Because it’s owned by Oracle and they’re the kings of malicious licensing. Using their software, even as an individual, with no intention of ever using it for work, gives them more power. Of course, if you ever even think about using it for work, then be prepared for the company you work for to be paying a huge bill or be sued.

[–] [email protected] 8 points 2 days ago (1 children)

It's for personal use only. Should I be switching to native Linux virtualization with KVM or something?

[–] [email protected] 7 points 2 days ago (1 children)

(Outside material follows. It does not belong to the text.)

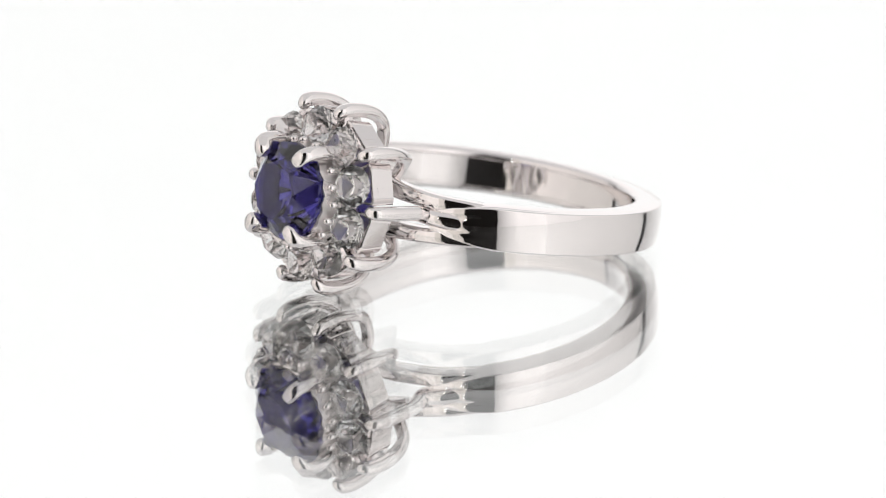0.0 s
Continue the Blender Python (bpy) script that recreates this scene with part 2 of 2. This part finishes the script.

I would recommend it. I also started with VirtualBox and made my way over to GNOME Boxes. Anything else will have a learning curve, but in the end, I found the alternatives work better once you wrap your head around them and you don’t ever need to worry about Oracle pulling the rug from under you.

[–] [email protected] 4 points 1 day ago

Given how VMWare apparently is pulling this is wouldn't be surprised. I'll give it a shot. Worst case I learn something new!

[–] [email protected] 7 points 2 days ago* (last edited 2 days ago) (2 children)

and what to use instead? run qemu commands and all the preparation by hand?

there's proxmox, but that's not a desktop solution.

[–] [email protected] 11 points 2 days ago (1 children)

Virt-manager is a GUI for libvirt, which can use several hypervisors, including KVM/QEMU, and it works great.

There's several other clients for libvirt, including GNOME Boxes, Cockpit (web based), and virsh (CLI).

[–] [email protected] 1 points 6 hours ago (1 children)

Boxes is very well-organized and easy to use.